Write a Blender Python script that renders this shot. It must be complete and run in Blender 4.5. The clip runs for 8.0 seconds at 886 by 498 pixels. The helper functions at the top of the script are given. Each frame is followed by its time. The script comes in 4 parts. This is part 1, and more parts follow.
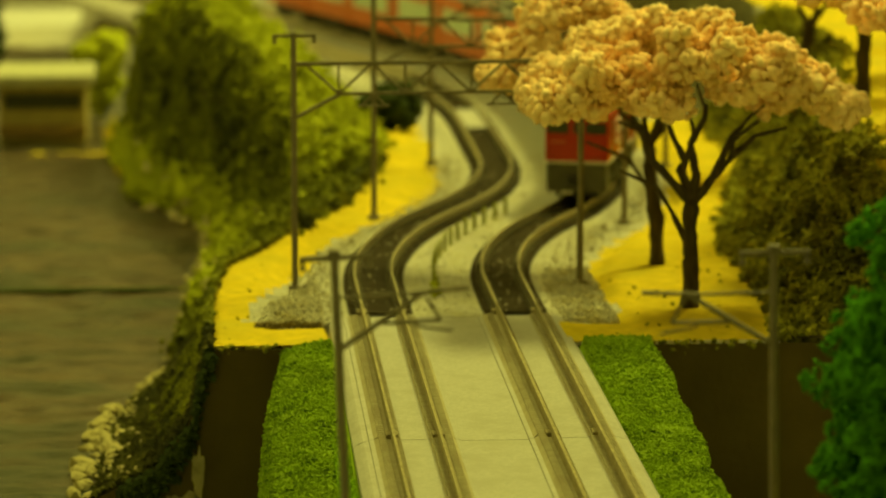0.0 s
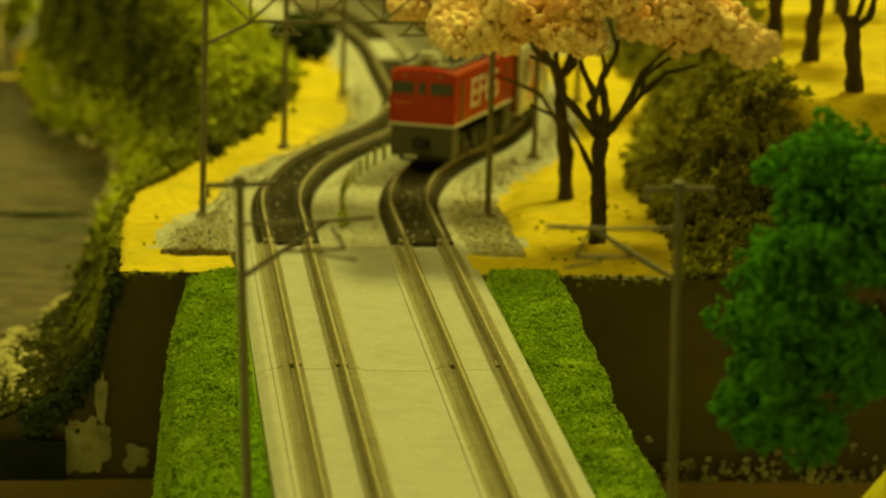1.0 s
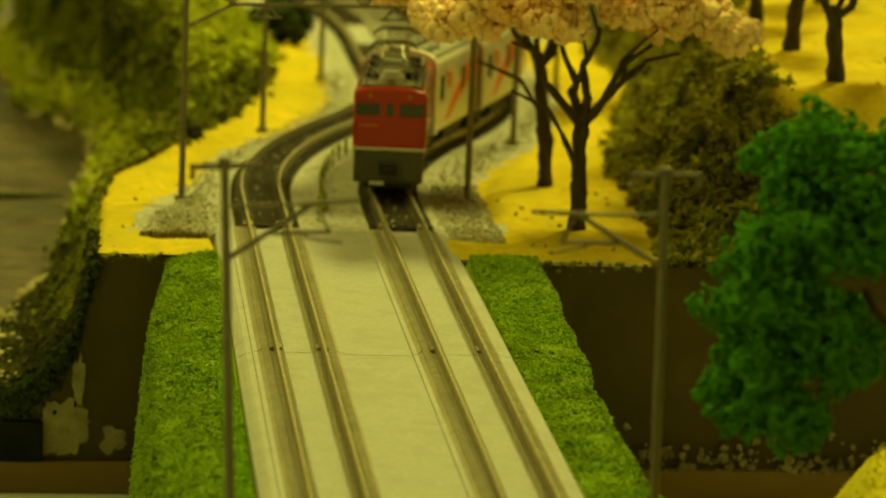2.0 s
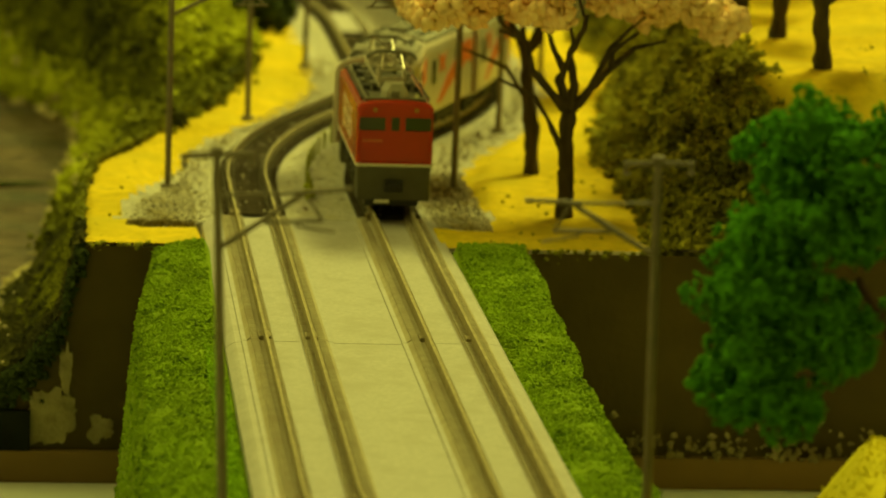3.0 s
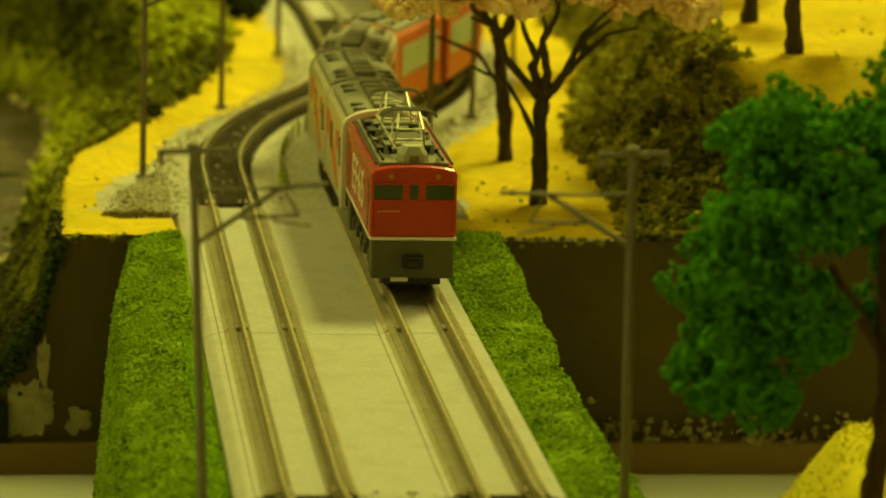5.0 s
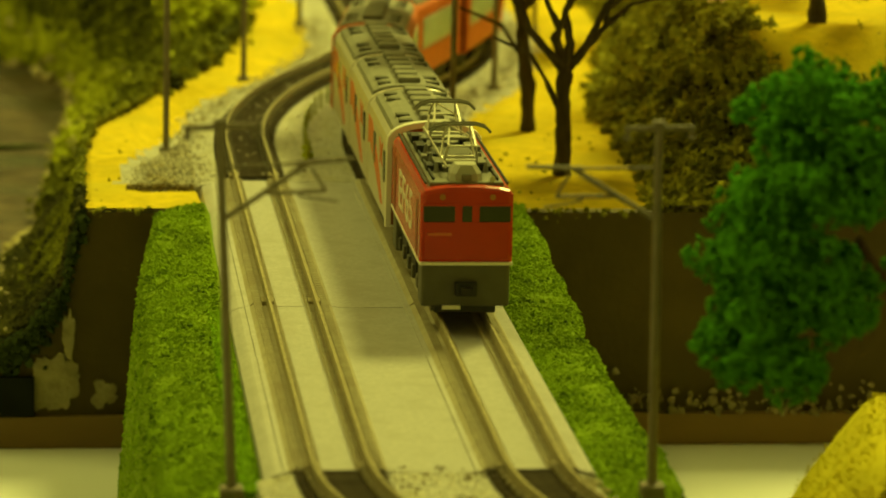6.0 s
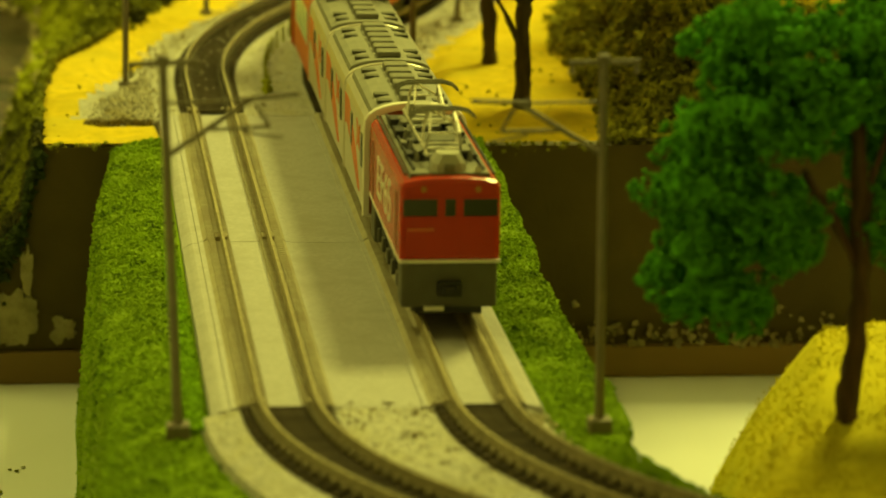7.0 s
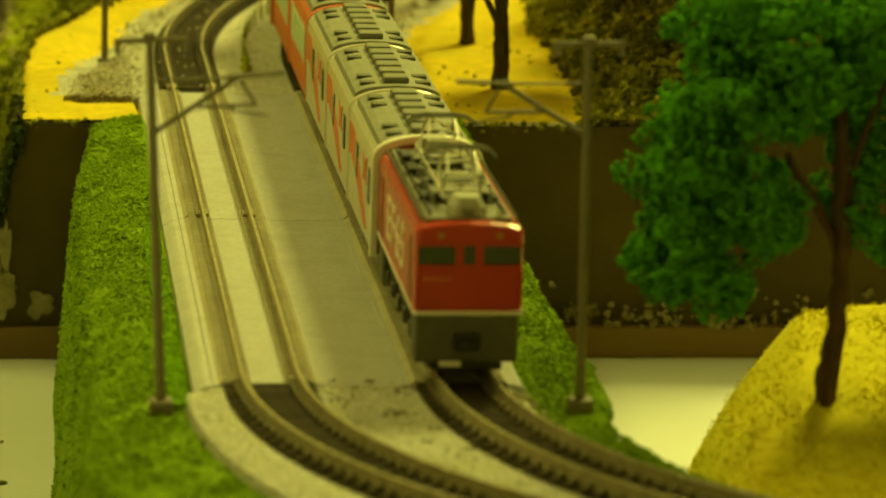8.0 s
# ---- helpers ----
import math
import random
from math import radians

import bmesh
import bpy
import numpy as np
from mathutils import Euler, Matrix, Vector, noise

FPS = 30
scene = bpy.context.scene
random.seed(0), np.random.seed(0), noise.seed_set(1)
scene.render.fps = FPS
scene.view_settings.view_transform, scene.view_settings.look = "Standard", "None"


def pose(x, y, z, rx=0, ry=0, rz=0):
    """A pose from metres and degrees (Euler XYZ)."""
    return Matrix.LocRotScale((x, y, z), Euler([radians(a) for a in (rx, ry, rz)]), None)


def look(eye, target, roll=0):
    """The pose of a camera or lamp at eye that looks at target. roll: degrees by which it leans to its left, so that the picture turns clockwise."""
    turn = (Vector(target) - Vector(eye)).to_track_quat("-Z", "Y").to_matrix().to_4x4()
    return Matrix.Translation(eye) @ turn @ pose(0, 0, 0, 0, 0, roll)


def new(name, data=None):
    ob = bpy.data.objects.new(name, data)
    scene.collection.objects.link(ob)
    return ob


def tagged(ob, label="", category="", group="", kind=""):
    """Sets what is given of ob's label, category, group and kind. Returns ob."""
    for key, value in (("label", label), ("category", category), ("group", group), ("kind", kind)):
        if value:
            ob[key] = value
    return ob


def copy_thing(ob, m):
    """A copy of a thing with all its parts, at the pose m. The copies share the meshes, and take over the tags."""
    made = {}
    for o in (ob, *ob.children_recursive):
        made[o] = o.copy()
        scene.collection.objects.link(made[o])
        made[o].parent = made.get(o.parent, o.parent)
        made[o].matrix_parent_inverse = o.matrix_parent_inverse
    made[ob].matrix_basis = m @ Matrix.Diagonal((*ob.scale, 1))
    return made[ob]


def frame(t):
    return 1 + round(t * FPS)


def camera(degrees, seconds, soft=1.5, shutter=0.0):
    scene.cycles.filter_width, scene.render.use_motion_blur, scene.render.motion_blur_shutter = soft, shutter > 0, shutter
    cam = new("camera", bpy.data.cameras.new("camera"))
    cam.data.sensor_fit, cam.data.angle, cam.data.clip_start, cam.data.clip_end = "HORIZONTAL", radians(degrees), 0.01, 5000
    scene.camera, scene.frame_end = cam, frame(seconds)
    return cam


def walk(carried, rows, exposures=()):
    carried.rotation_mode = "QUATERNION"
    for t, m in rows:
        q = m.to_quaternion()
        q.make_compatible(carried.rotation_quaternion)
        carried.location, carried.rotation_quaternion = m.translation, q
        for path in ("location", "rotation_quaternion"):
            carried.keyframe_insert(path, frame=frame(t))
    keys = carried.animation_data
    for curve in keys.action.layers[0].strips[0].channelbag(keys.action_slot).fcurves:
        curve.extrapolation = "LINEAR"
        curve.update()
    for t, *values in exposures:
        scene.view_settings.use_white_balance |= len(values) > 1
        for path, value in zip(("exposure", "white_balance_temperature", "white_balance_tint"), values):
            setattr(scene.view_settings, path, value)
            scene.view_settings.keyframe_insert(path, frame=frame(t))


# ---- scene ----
--------------------
:: What is asked ::
Report all lines of the material that contain the word "curve".

:: Solution for this task ::
    for curve in keys.action.layers[0].strips[0].channelbag(keys.action_slot).fcurves:
        curve.extrapolation = "LINEAR"
        curve.update()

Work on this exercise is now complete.